WHERE BROADCAST TV IS NOW: It’s 2020, and America’s biggest sporting event, the Super Bowl, only just now got broadcast in 4K for the first time, on selected distribution channels and, significantly, streaming platforms. It may be telling that while the production mostly was shot with HDR cameras, the base resolution was 1080p (with some 720p thrown in for good measure), and upscaled to 4K for distribution. The 2018 World Championship soccer games were shot and offered in 4K/HDR by broadcasters in some 25 countries on one-off pop-up channels, removed again as soon as the event was over. 2019 had no such major sports event, and this year we’ll have the European Championships, likely following the same patterns as the world cup two years earlier. The other main sports event this year is going to be the Olympic Games and again the prospects for 4K TV owners aren’t great, since the transmission rights in most countries are held by public broadcasters, who have even more difficulty ponying up the money needed to facilitate UHD programs than commercial ones. In another ironic twist, the 2020 Olympics take place in Tokyo, Japan – the country that’s the farthest advanced with 8K production. The 8K feed is expected to be available only domestically, but in Japan the market penetration of 8K TVs is going to be lower yet than in North America and even Europe. That’s because Japanese living rooms are typically much smaller than American ones, and TV sizes are proportionally smaller (and resolutions accordingly lower).
WILL BROADCAST TV EVER CATCH UP: Will broadcasters ever catch up with the resolutions consumer TVs have arrived at, or should we accept that there will forever be a discrepancy between the capabilities of the displays we’re watching and the content we’re viewing on it? Given the economic realities of the TV business, probably the latter. This is not a new phenomenon however. Even as HDTV hardware had attained dominance over SDTV in the market, most channels were still in HD. It’s just that the gap is getting wider. Someone watching the local news on a high-end TV in 2020 may very well be looking at an SD signal upscaled for an 8K display. That will not look great. Whether it’s acceptable depends on how critical the consumer is, and on how compelling the content.
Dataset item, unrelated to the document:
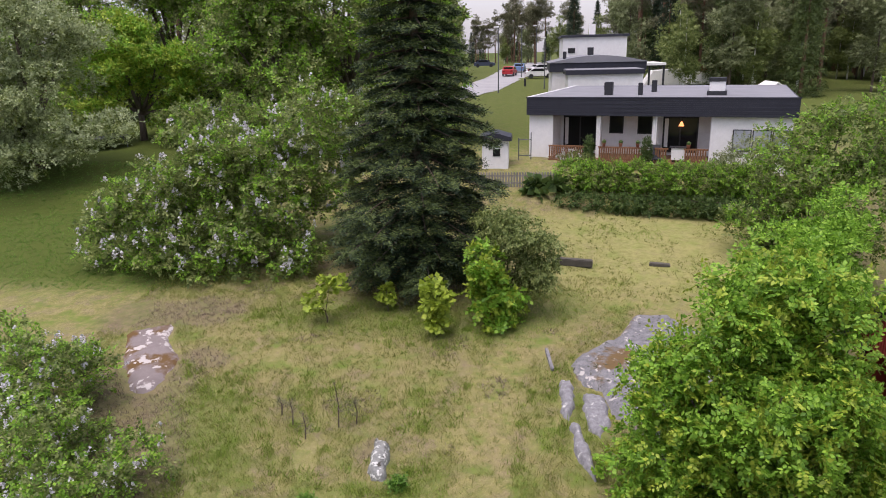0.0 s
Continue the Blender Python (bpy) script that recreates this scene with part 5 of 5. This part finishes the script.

THE HDR ALTERNATIVE: One way for broadcasters to catch up with the TV hardware evolution is to start transmitting programs in HDR. According to the Ultra HD Forum, 1080p HD with HDR also qualifies as Ultra HD and frankly, improved dynamic range contributes more to picture quality than increased spatial resolution. It takes only a modest amount of extra bandwidth – between 0% and about 25% over an SDR channel, depending on the HDR format used. This changes the economics drastically. To what extent broadcasters will need to overhaul their production workflow again depends a lot on what HDR format they choose. More about that in a future article. We seem to have reached an inflection point. What it means for TV hardware and broadcast business only time will tell.